Write out the entire listing below exactly, with the pictures left out.
****
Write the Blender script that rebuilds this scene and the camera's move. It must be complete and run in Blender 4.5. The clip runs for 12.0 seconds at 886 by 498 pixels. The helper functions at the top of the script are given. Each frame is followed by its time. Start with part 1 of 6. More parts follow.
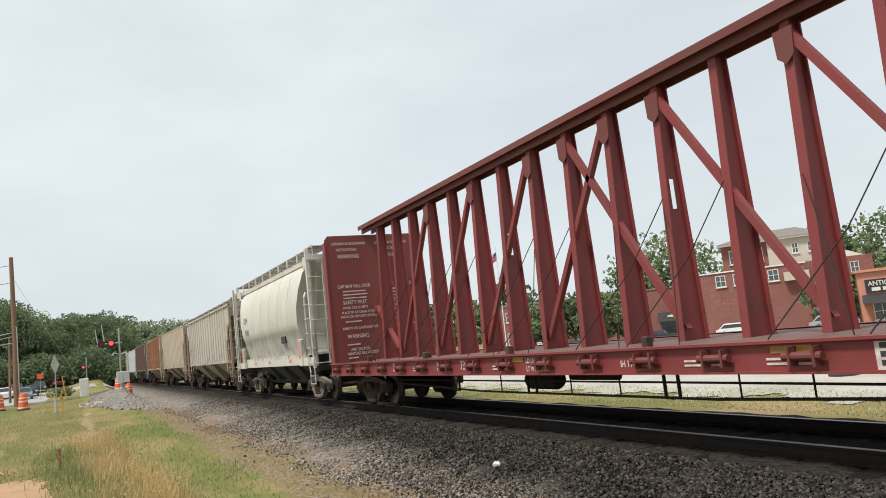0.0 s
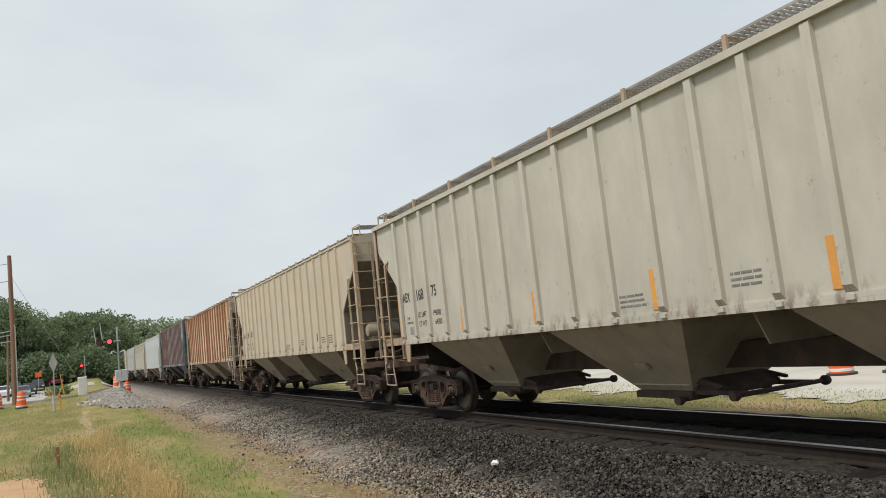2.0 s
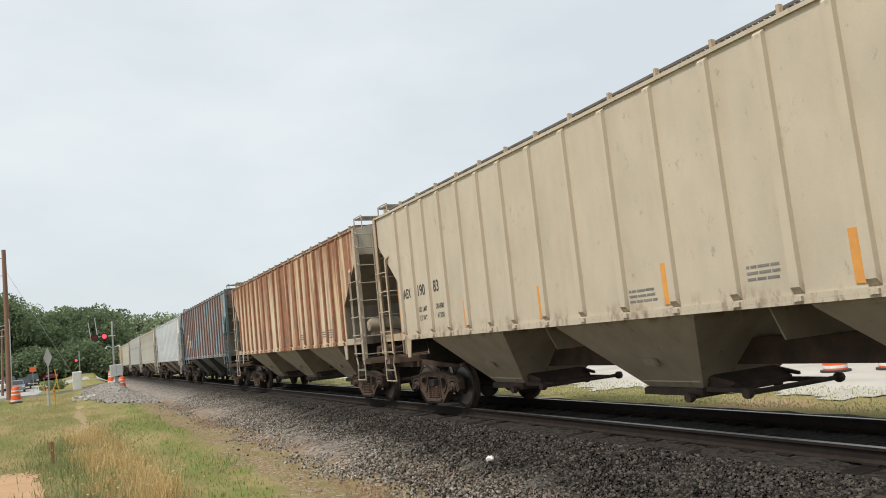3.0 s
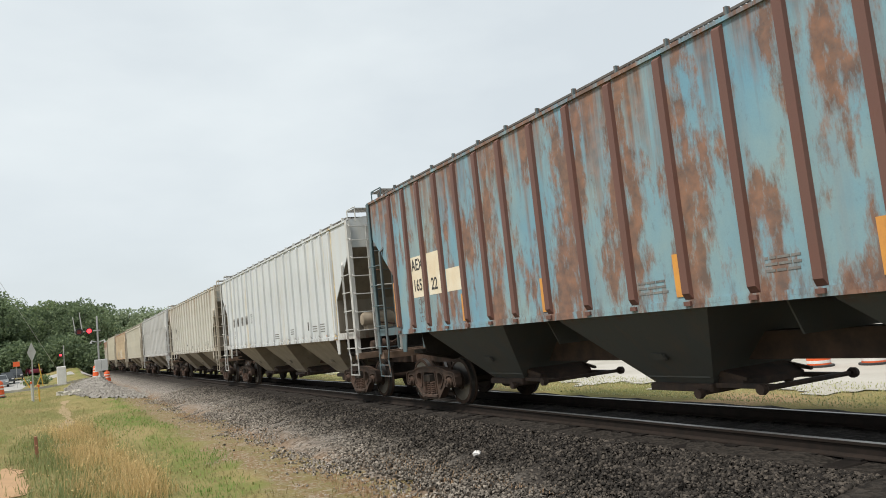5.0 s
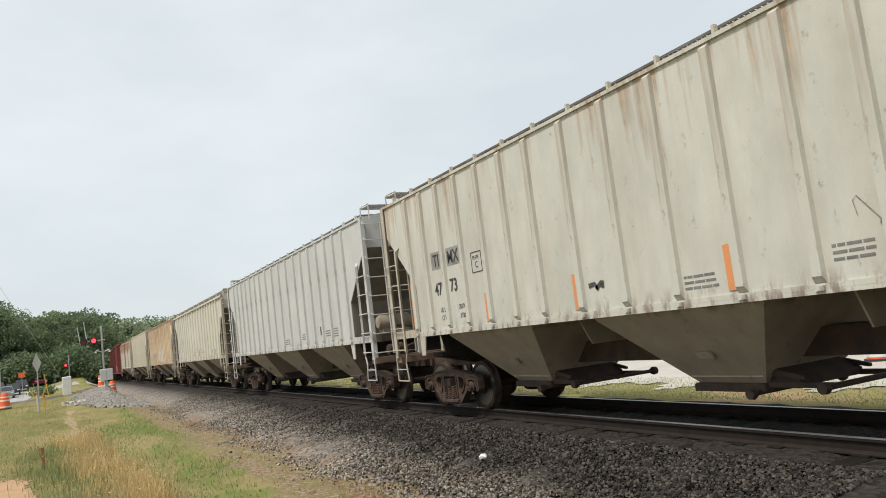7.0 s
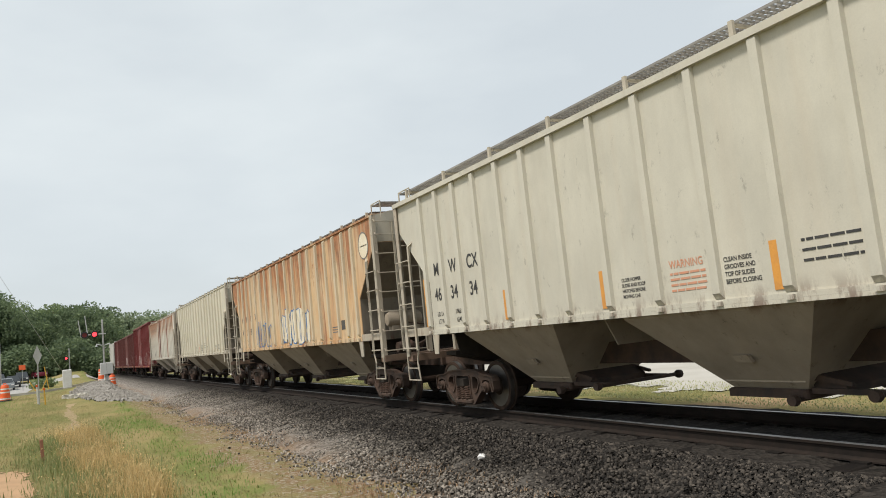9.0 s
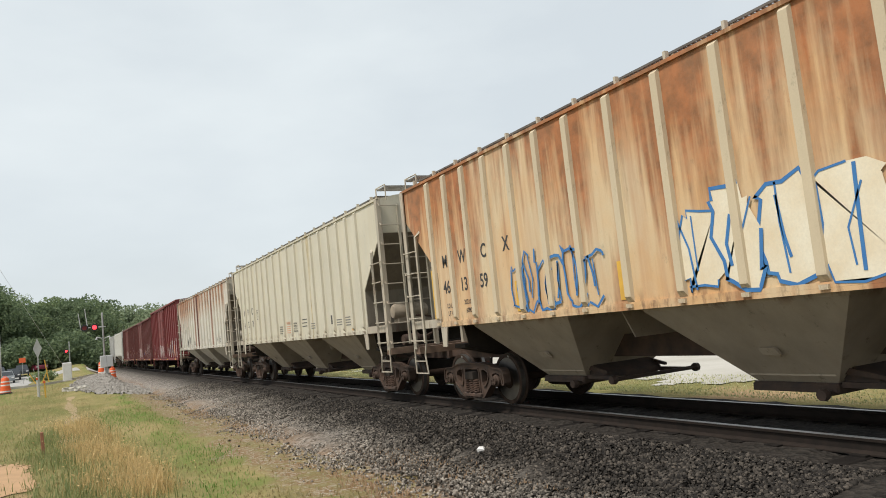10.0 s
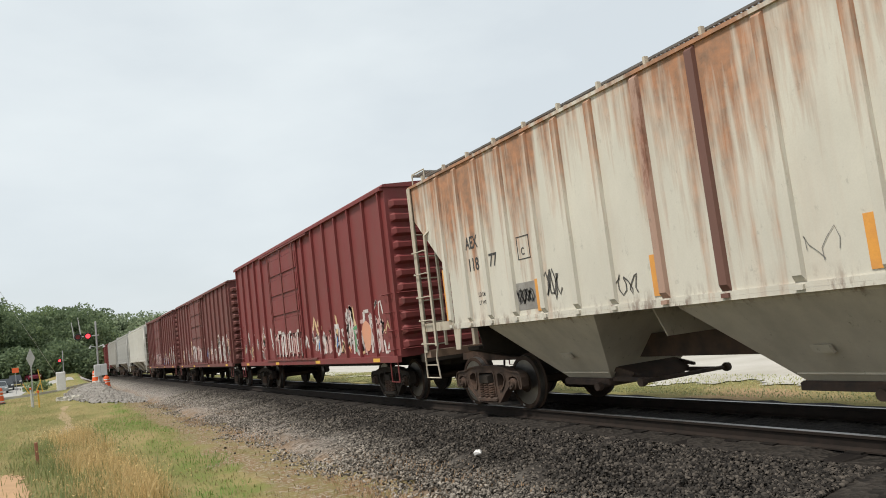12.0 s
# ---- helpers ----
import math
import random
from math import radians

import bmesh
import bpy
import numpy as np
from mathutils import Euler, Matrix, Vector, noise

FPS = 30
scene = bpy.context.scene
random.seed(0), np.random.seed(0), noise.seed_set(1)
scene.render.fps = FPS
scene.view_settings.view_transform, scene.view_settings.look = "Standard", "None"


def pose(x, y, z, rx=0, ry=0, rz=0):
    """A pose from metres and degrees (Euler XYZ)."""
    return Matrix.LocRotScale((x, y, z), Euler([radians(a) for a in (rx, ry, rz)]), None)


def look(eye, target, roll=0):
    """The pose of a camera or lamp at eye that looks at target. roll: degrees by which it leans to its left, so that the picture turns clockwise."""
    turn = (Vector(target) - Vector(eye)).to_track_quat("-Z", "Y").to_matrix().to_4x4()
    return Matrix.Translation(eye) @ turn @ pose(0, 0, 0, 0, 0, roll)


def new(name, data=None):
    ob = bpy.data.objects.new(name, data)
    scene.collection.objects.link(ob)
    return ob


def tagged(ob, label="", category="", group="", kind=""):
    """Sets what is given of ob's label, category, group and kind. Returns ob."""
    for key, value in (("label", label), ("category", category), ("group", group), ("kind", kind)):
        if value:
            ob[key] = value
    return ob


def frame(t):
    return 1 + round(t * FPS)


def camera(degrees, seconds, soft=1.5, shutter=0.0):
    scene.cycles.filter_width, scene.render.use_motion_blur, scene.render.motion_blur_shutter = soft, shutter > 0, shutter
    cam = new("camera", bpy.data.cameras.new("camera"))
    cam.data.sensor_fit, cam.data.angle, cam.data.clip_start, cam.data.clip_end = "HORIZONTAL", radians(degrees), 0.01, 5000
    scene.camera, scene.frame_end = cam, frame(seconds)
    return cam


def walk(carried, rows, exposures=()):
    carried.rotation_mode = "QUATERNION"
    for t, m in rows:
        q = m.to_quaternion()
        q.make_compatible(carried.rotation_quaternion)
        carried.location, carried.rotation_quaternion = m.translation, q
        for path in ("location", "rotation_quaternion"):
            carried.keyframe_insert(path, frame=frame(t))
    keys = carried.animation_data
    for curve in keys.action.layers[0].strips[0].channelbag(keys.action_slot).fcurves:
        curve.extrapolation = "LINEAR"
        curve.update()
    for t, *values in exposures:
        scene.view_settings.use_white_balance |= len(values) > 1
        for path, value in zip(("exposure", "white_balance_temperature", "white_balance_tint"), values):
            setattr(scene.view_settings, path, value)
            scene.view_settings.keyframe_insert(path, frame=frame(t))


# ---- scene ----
****
§ **Correct response**
Write the Blender script that rebuilds this scene and the camera's move. It must be complete and run in Blender 4.5. The clip runs for 12.0 seconds at 886 by 498 pixels. The helper functions at the top of the script are given. Each frame is followed by its time. Start with part 1 of 6. More parts follow.
0.0 s
2.0 s
3.0 s
5.0 s
7.0 s
9.0 s
10.0 s
12.0 s
# ---- helpers ----
import math
import random
from math import radians

import bmesh
import bpy
import numpy as np
from mathutils import Euler, Matrix, Vector, noise

FPS = 30
scene = bpy.context.scene
random.seed(0), np.random.seed(0), noise.seed_set(1)
scene.render.fps = FPS
scene.view_settings.view_transform, scene.view_settings.look = "Standard", "None"


def pose(x, y, z, rx=0, ry=0, rz=0):
    """A pose from metres and degrees (Euler XYZ)."""
    return Matrix.LocRotScale((x, y, z), Euler([radians(a) for a in (rx, ry, rz)]), None)


def look(eye, target, roll=0):
    """The pose of a camera or lamp at eye that looks at target. roll: degrees by which it leans to its left, so that the picture turns clockwise."""
    turn = (Vector(target) - Vector(eye)).to_track_quat("-Z", "Y").to_matrix().to_4x4()
    return Matrix.Translation(eye) @ turn @ pose(0, 0, 0, 0, 0, roll)


def new(name, data=None):
    ob = bpy.data.objects.new(name, data)
    scene.collection.objects.link(ob)
    return ob


def tagged(ob, label="", category="", group="", kind=""):
    """Sets what is given of ob's label, category, group and kind. Returns ob."""
    for key, value in (("label", label), ("category", category), ("group", group), ("kind", kind)):
        if value:
            ob[key] = value
    return ob


def frame(t):
    return 1 + round(t * FPS)


def camera(degrees, seconds, soft=1.5, shutter=0.0):
    scene.cycles.filter_width, scene.render.use_motion_blur, scene.render.motion_blur_shutter = soft, shutter > 0, shutter
    cam = new("camera", bpy.data.cameras.new("camera"))
    cam.data.sensor_fit, cam.data.angle, cam.data.clip_start, cam.data.clip_end = "HORIZONTAL", radians(degrees), 0.01, 5000
    scene.camera, scene.frame_end = cam, frame(seconds)
    return cam


def walk(carried, rows, exposures=()):
    carried.rotation_mode = "QUATERNION"
    for t, m in rows:
        q = m.to_quaternion()
        q.make_compatible(carried.rotation_quaternion)
        carried.location, carried.rotation_quaternion = m.translation, q
        for path in ("location", "rotation_quaternion"):
            carried.keyframe_insert(path, frame=frame(t))
    keys = carried.animation_data
    for curve in keys.action.layers[0].strips[0].channelbag(keys.action_slot).fcurves:
        curve.extrapolation = "LINEAR"
        curve.update()
    for t, *values in exposures:
        scene.view_settings.use_white_balance |= len(values) > 1
        for path, value in zip(("exposure", "white_balance_temperature", "white_balance_tint"), values):
            setattr(scene.view_settings, path, value)
            scene.view_settings.keyframe_insert(path, frame=frame(t))


# ---- scene ----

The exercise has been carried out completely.